Short exercise |
Find the lines with the string "kind" and return them.

─── Recorded information ───

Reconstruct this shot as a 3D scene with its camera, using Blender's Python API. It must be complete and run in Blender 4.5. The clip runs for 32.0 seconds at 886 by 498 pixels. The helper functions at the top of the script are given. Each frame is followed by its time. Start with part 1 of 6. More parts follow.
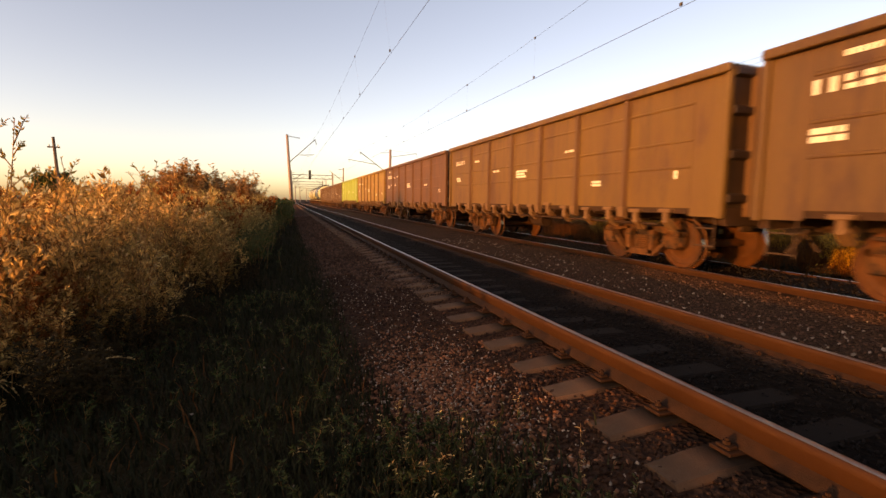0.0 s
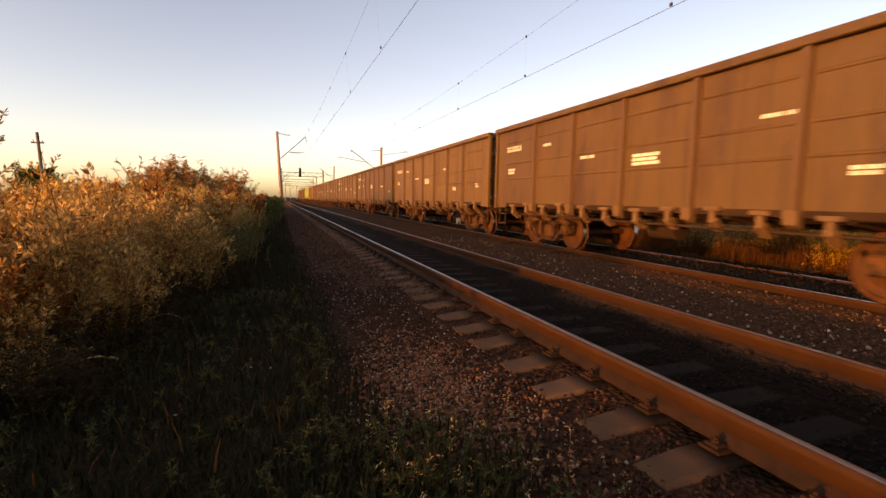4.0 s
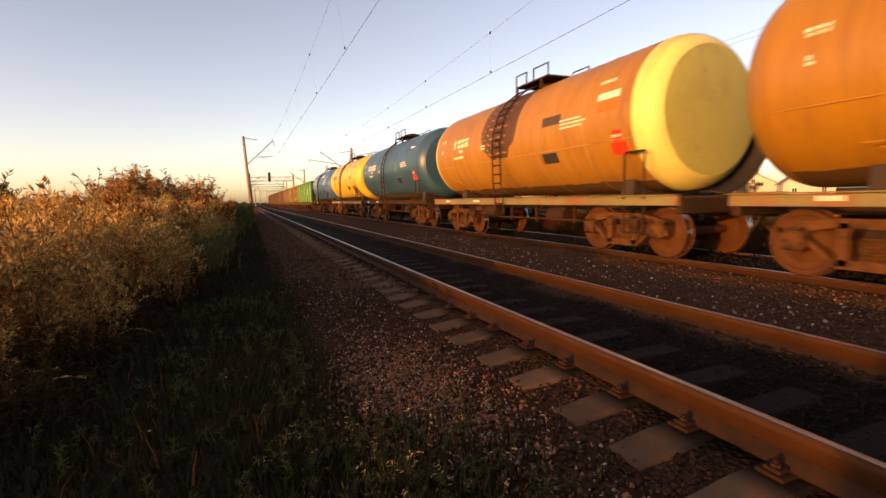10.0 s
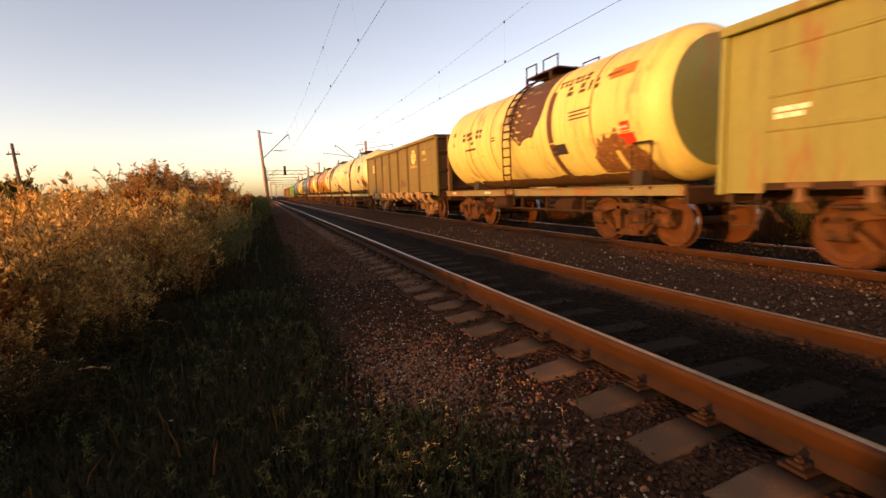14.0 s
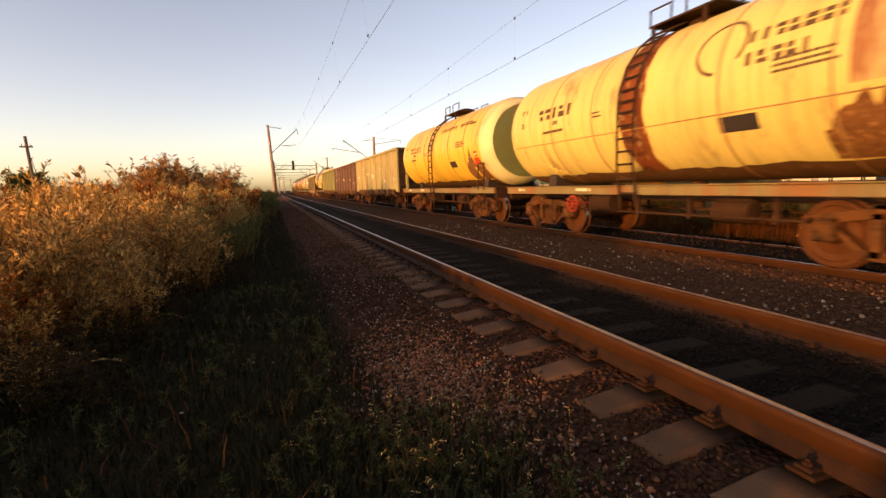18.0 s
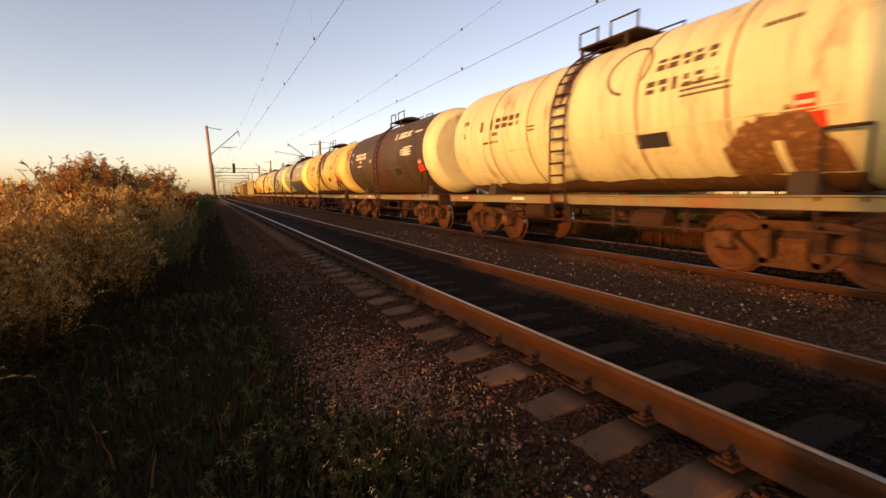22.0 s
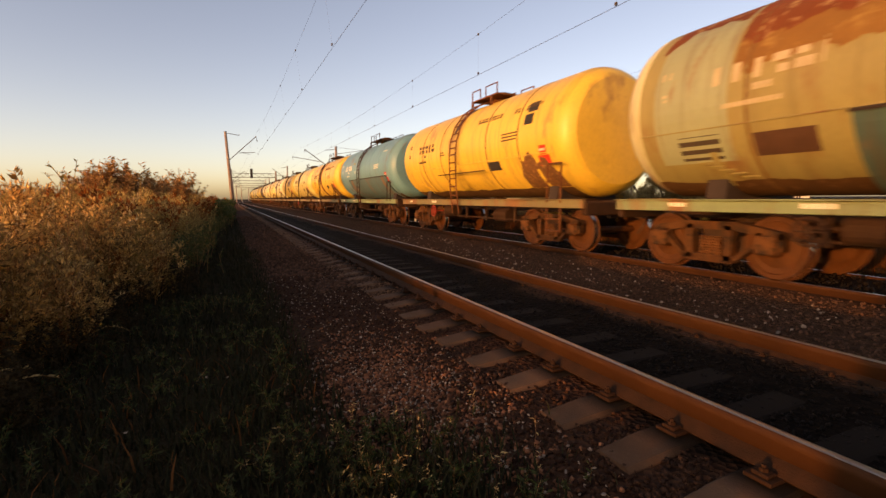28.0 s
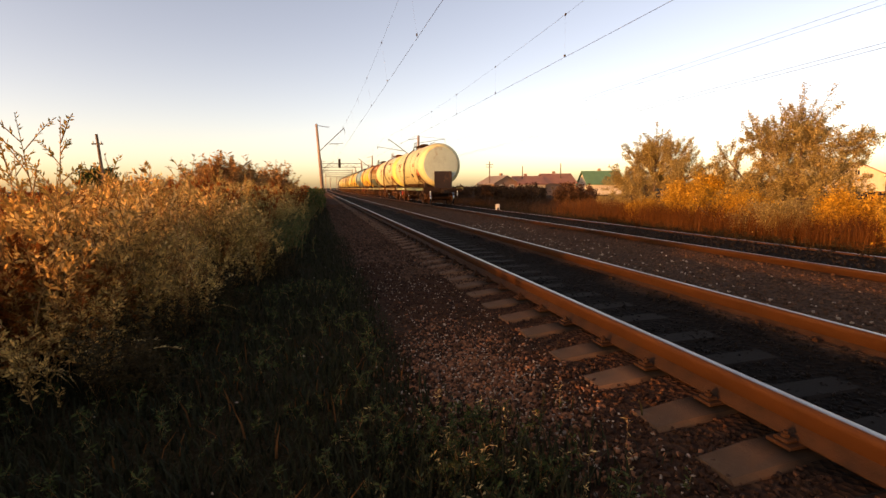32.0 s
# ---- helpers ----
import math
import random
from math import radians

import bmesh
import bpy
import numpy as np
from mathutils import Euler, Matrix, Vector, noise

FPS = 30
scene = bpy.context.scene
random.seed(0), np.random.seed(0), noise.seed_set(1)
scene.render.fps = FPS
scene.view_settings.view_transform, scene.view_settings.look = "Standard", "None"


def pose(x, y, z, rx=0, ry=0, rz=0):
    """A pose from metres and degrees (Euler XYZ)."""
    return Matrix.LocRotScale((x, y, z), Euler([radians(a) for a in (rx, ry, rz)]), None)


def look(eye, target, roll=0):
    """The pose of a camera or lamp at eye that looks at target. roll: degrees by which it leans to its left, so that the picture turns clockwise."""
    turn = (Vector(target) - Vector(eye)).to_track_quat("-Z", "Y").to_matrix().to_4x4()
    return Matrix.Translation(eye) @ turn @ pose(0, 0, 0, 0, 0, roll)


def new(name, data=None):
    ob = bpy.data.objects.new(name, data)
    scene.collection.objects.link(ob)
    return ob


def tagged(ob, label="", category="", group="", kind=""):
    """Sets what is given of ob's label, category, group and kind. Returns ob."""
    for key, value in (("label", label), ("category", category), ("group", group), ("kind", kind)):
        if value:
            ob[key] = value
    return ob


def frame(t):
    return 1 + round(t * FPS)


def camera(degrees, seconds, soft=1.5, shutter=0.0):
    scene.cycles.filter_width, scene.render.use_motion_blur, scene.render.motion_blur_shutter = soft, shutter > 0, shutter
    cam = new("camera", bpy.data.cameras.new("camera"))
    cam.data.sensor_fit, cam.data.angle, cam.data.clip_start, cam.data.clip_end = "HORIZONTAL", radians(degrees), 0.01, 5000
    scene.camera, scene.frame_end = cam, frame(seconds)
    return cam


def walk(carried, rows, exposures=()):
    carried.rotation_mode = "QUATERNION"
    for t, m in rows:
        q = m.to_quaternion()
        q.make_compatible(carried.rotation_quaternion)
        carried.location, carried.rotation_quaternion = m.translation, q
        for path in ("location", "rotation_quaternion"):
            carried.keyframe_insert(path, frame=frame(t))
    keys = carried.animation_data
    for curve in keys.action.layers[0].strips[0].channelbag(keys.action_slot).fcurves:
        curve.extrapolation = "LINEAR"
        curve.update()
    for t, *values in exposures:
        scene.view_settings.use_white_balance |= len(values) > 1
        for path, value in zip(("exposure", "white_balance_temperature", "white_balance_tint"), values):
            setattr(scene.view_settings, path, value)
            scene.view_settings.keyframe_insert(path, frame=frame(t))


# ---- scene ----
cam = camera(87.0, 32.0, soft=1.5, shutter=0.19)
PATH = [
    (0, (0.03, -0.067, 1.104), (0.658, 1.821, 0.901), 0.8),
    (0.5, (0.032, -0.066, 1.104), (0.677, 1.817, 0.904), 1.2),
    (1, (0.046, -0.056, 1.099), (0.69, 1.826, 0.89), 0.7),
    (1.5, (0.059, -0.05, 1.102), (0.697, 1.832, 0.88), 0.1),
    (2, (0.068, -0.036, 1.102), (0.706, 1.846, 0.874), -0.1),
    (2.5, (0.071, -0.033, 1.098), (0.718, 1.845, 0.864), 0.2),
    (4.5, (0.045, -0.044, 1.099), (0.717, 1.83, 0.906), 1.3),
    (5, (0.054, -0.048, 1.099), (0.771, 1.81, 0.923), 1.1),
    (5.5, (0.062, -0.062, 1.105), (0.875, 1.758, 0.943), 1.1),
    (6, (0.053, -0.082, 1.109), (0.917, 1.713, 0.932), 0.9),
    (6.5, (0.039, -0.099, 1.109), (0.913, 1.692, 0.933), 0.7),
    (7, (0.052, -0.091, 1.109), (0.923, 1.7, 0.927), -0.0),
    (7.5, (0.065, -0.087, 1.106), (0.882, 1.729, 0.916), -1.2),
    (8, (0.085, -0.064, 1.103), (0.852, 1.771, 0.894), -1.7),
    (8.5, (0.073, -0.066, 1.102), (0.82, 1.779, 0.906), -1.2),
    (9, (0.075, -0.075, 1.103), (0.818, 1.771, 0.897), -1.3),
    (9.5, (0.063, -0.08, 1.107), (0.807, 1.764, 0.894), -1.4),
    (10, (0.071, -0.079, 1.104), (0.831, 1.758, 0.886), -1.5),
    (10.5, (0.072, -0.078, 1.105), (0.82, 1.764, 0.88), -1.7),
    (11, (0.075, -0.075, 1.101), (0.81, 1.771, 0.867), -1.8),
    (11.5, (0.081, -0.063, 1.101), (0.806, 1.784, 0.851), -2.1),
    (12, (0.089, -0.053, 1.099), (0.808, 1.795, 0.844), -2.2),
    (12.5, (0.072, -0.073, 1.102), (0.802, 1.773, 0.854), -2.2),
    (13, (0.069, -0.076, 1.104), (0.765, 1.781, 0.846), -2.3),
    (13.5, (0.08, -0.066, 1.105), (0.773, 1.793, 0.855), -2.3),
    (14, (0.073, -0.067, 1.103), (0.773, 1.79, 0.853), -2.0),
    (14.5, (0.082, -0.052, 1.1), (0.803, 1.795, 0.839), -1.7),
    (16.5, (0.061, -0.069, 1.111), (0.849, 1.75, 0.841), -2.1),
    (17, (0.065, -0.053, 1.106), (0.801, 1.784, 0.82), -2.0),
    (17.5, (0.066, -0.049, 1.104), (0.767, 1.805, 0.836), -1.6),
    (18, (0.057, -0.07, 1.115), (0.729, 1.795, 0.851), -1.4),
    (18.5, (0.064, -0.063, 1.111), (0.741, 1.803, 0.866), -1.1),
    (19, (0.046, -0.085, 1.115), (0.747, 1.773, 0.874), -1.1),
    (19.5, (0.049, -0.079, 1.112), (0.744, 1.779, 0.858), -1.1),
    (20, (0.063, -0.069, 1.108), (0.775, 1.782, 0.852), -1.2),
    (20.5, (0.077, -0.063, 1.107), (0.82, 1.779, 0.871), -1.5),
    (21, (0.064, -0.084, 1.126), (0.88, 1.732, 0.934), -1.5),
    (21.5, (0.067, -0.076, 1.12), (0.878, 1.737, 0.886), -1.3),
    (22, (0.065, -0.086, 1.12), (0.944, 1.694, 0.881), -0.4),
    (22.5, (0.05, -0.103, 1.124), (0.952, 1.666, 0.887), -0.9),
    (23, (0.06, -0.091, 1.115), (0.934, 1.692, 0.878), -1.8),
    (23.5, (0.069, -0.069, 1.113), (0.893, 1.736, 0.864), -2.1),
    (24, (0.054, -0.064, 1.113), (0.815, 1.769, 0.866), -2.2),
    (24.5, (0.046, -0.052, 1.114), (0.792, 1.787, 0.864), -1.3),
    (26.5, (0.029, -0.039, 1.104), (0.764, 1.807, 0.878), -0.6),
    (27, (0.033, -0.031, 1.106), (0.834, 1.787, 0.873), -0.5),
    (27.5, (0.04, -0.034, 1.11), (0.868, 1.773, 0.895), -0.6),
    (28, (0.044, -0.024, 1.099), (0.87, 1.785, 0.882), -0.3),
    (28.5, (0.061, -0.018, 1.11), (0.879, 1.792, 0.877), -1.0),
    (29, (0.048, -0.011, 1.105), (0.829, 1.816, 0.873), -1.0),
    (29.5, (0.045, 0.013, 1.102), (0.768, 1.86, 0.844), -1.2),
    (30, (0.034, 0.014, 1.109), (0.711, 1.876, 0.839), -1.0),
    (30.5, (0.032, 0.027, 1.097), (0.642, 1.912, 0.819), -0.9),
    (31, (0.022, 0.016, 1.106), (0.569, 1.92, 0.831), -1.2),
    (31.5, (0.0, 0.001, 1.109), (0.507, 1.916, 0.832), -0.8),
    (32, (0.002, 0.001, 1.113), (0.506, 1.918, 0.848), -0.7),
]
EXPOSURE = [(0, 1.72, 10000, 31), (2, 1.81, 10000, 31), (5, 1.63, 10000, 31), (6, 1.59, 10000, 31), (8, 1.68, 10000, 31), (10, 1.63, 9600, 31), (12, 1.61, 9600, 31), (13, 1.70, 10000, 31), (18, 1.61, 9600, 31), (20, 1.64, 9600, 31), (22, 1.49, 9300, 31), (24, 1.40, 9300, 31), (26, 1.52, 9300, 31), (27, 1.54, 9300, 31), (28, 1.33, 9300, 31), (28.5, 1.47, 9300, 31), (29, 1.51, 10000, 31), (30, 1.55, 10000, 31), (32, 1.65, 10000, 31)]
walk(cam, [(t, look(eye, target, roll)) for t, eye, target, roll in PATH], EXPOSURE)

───

Worked solution |
def tagged(ob, label="", category="", group="", kind=""):
    """Sets what is given of ob's label, category, group and kind. Returns ob."""
    for key, value in (("label", label), ("category", category), ("group", group), ("kind", kind)):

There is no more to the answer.